Overall, the Bible doesn’t seem favorably disposed toward homosexuality. (It’s interesting to note that with the exception of Romans 1, all of the passages in the Bible address only male homosexuality, at least taken in the most literal sense.) While the passages against it aren’t definitive, there isn’t anything in the Bible specifically in support of it.

We should understand though that, to my knowledge, they didn’t have any concept of committed, monogamous homosexual relationships in the time that the Bible was written. As I understand it, throughout most cultures and history, marriage has been more of a practical necessity and children even more important than ones’ spouse. While people have experienced “being in love” for as long as there have been people, this generally hasn’t been the basis for marriage until modern Western culture. (Dating is likewise a recent development, foreign to most of history.) With this in mind, it’s easy to see how homosexuality didn’t fit their culture and that the kind of homosexuality the Bible condemns would always be of the promiscuous sort. (A discussion about family is a related matter I want to explore in another post.)
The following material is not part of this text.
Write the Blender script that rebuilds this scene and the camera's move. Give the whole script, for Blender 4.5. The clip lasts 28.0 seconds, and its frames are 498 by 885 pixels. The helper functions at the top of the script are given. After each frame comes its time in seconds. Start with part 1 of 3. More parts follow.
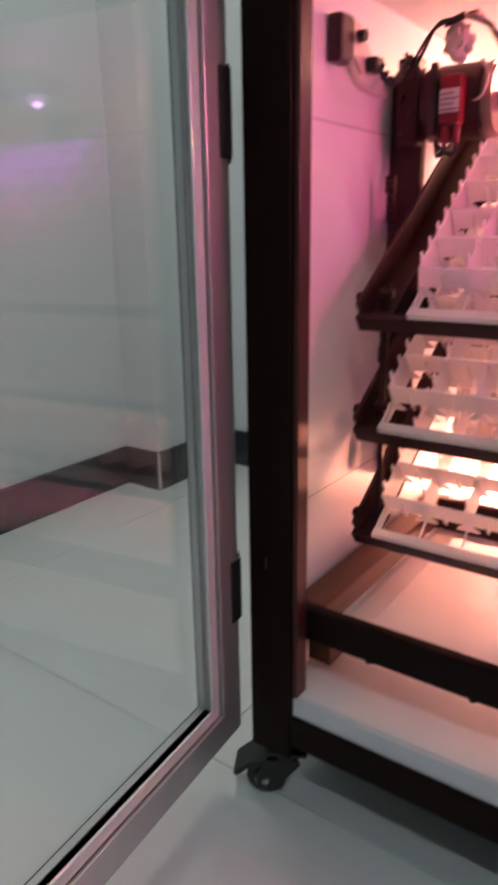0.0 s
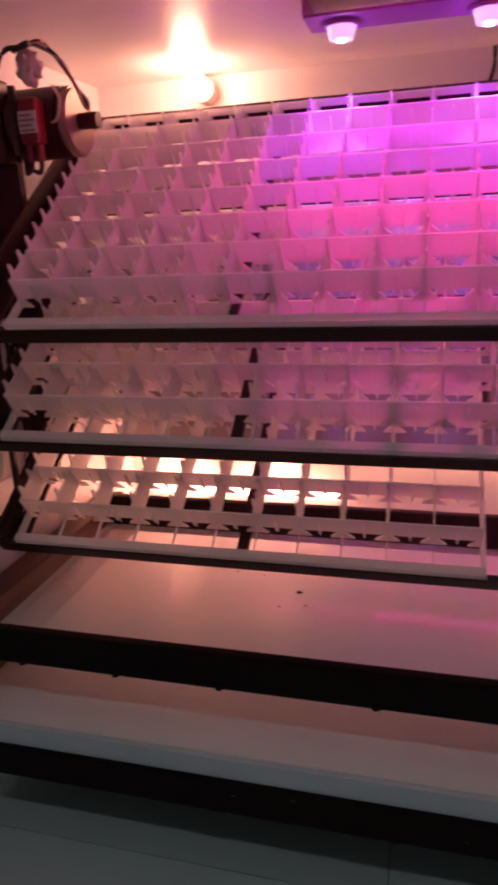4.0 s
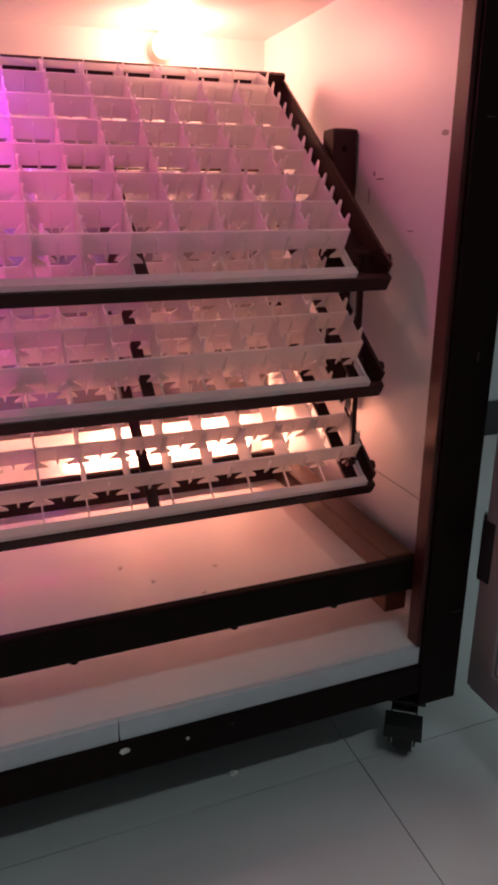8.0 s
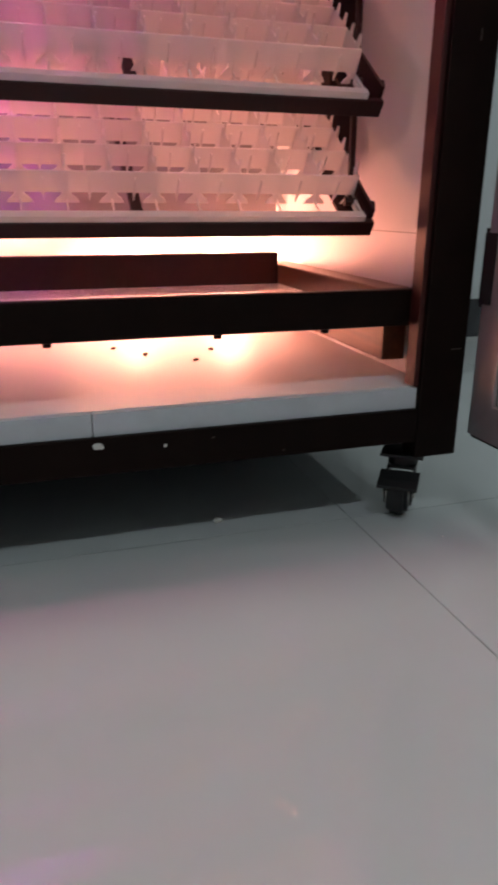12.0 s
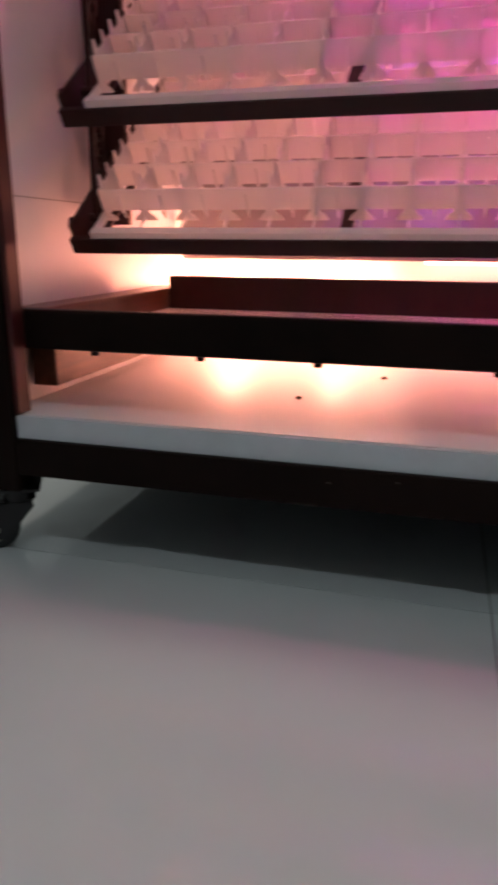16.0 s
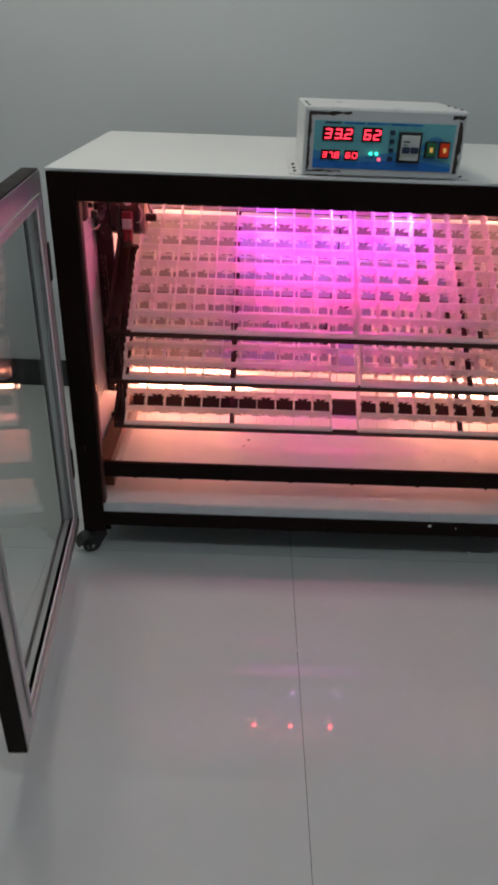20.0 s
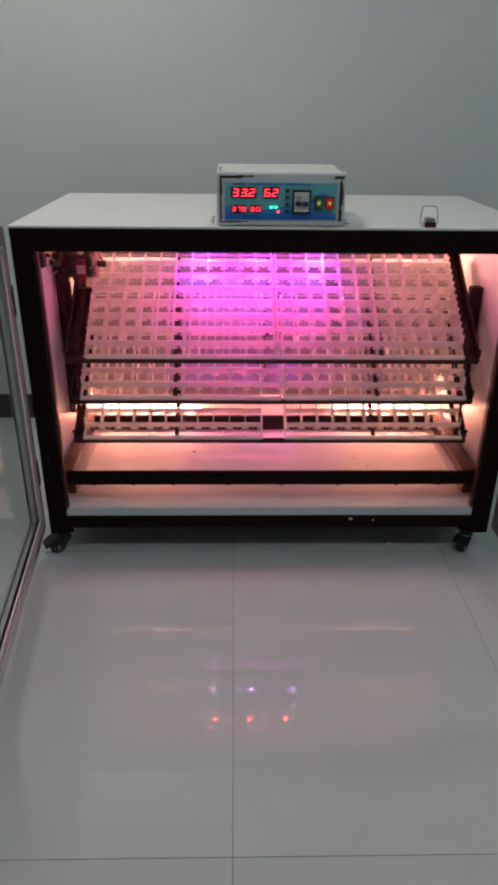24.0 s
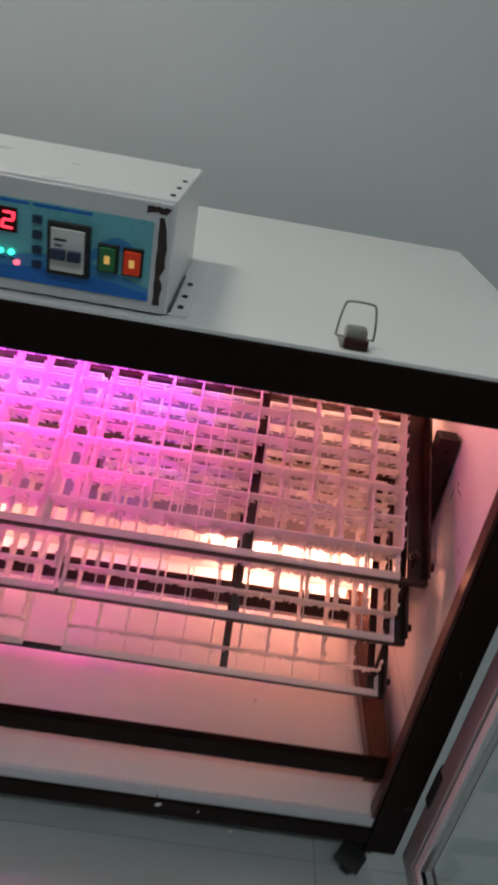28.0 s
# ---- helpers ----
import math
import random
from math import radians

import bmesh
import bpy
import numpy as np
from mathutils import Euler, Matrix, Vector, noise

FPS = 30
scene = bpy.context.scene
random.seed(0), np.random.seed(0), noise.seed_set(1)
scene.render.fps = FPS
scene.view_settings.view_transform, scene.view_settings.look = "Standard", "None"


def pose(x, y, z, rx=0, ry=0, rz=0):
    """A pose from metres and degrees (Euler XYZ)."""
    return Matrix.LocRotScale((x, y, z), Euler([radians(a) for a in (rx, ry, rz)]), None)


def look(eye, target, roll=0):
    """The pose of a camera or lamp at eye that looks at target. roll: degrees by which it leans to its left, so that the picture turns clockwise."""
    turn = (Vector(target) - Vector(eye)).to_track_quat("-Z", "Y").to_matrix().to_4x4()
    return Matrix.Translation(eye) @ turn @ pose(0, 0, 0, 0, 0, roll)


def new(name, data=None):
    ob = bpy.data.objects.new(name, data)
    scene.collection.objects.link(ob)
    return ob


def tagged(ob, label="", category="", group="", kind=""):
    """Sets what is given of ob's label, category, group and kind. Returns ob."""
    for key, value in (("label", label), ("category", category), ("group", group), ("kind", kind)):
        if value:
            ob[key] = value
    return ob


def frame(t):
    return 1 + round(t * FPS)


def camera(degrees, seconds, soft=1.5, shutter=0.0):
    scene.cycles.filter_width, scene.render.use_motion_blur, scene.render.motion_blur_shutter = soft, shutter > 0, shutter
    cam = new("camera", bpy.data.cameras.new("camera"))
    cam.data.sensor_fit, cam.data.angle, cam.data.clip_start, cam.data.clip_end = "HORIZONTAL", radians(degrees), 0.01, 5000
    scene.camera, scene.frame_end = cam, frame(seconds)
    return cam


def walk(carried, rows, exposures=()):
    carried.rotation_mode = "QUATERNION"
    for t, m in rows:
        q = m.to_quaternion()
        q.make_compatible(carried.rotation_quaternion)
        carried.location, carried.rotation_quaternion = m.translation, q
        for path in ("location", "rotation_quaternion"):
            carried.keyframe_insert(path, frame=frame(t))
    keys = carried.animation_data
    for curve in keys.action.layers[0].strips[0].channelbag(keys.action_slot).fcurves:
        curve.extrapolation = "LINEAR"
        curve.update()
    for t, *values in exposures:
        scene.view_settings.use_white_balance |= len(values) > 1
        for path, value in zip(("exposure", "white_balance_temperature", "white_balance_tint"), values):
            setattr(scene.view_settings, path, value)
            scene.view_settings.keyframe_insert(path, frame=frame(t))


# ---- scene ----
cam = camera(40.0, 28.0, soft=3.4, shutter=0.5)

PATH = [
    (0, (0.387, -0.535, 0.638), (-0.729, 1.017, 0.051), -0.9),
    (0.5, (0.403, -0.526, 0.662), (-0.584, 1.146, 0.183), -0.5),
    (1, (0.417, -0.532, 0.676), (-0.48, 1.199, 0.227), -0.9),
    (1.5, (0.434, -0.527, 0.67), (-0.401, 1.228, 0.2), -1.6),
    (2, (0.451, -0.519, 0.655), (-0.348, 1.24, 0.136), -2.5),
    (2.5, (0.47, -0.51, 0.646), (-0.318, 1.245, 0.101), -2.2),
    (4.5, (0.567, -0.517, 0.631), (0.224, 1.36, 0.033), -2.5),
    (5.2, (0.613, -0.534, 0.624), (0.522, 1.36, -0.012), -1.6),
    (6, (0.672, -0.546, 0.624), (0.871, 1.338, -0.018), -0.9),
    (7, (0.747, -0.549, 0.623), (1.176, 1.285, -0.049), 0.6),
    (7.5, (0.771, -0.545, 0.644), (1.331, 1.253, -0.032), 0.1),
    (8, (0.77, -0.547, 0.628), (1.429, 1.223, -0.03), -0.1),
    (8.5, (0.776, -0.552, 0.636), (1.458, 1.206, -0.029), -0.2),
    (9, (0.779, -0.559, 0.635), (1.463, 1.2, -0.027), -0.3),
    (9.5, (0.781, -0.56, 0.597), (1.47, 1.191, -0.078), -0.4),
    (10, (0.78, -0.565, 0.489), (1.472, 1.208, -0.124), 0.8),
    (10.5, (0.799, -0.617, 0.409), (1.529, 1.134, -0.223), 0.9),
    (11, (0.799, -0.63, 0.38), (1.505, 1.133, -0.247), 0.3),
    (11.5, (0.808, -0.629, 0.354), (1.446, 1.15, -0.301), -0.0),
    (13.5, (0.656, -0.595, 0.319), (0.888, 1.293, -0.299), -0.5),
    (14, (0.612, -0.587, 0.32), (0.645, 1.319, -0.284), -2.4),
    (14.2, (0.6, -0.584, 0.314), (0.581, 1.323, -0.288), -2.6),
    (14.5, (0.579, -0.574, 0.312), (0.47, 1.325, -0.305), -2.3),
    (15, (0.534, -0.566, 0.318), (0.282, 1.337, -0.246), -1.5),
    (15.5, (0.507, -0.563, 0.319), (0.163, 1.326, -0.24), -1.1),
    (16, (0.45, -0.566, 0.316), (-0.063, 1.283, -0.247), 0.4),
    (16.5, (0.422, -0.575, 0.32), (-0.241, 1.229, -0.234), 0.2),
    (17, (0.409, -0.558, 0.356), (-0.303, 1.236, -0.167), 3.0),
    (17.5, (0.387, -0.501, 0.606), (-0.239, 1.131, -0.367), 6.2),
    (18, (0.374, -0.599, 0.91), (0.017, 0.909, -0.354), 3.4),
    (18.5, (0.412, -0.703, 1.052), (0.342, 0.859, -0.195), 3.0),
    (19, (0.414, -0.967, 1.091), (0.401, 0.763, 0.087), 3.1),
    (20, (0.388, -1.344, 1.108), (0.399, 0.39, 0.111), 2.1),
    (20.4, (0.386, -1.427, 1.097), (0.388, 0.311, 0.108), 1.7),
    (22.5, (0.447, -1.618, 1.156), (0.391, 0.17, 0.262), 1.5),
    (23, (0.461, -1.625, 1.162), (0.424, 0.167, 0.274), 0.7),
    (23.5, (0.483, -1.626, 1.151), (0.475, 0.172, 0.273), 0.6),
    (24, (0.517, -1.625, 1.154), (0.559, 0.17, 0.273), 0.6),
    (24.5, (0.551, -1.629, 1.166), (0.661, 0.165, 0.29), 0.1),
    (25, (0.57, -1.633, 1.161), (0.736, 0.16, 0.29), 0.5),
    (25.5, (0.624, -1.615, 1.144), (0.789, 0.158, 0.233), 0.6),
    (26, (0.67, -1.537, 1.122), (0.86, 0.208, 0.163), 2.4),
    (26.5, (0.803, -1.376, 1.146), (0.877, 0.321, 0.091), 2.0),
    (27, (0.94, -1.203, 1.114), (0.744, 0.554, 0.18), -0.0),
    (27.5, (0.871, -0.895, 1.148), (0.843, 0.895, 0.257), 5.0),
    (28, (0.847, -0.67, 1.147), (0.931, 1.088, 0.195), 10.5),
]
EXPOSURES = [(0.0, 0.55), (0.5, 0.30), (1.0, 0.08), (2.0, -0.30), (2.5, -0.5), (4.5, -0.98), (5.5, -0.92), (6.5, -0.60), (8.0, -0.32), (9.5, -0.02), (11.0, 0.5), (13.5, 0.2), (15.0, 0.14), (17.0, 0.22), (18.0, 0.04), (20.0, 0.06), (28.0, 0.06)]
walk(cam, [(t, look(eye, target, roll)) for t, eye, target, roll in PATH], EXPOSURES)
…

In light of all this, there could be room to argue that committed homosexual relationships aren’t a sin. However I don’t know that this can be decided conclusively either way, no matter how much some people would like to. This brings an important Bible passage to mind: Romans 14. Understanding this passage could be a discussion all on it’s own, but I think it’s clear that Paul doesn’t want us to divide or fight over questionable matters. The challenge here is that many people would argue that it’s not a questionable matter and that the Bible is quite clear. However, I’d argue that the fact that there are many Christians who hold different beliefs makes it a debatable issue, no matter how clear some people believe it to be. Paul states that we should leave this up to God, and neither condemn nor push our beliefs onto our fellow believers. Can we—do we trust God to make our view on homosexuality clear to others (if it really is true), or do we feel we must correct everyone ourselves?  Note, I’m not saying we can’t or shouldn’t talk about it at all. What I am saying is that when we do so, we must do so respectfully and not allow it to cause division (another sin).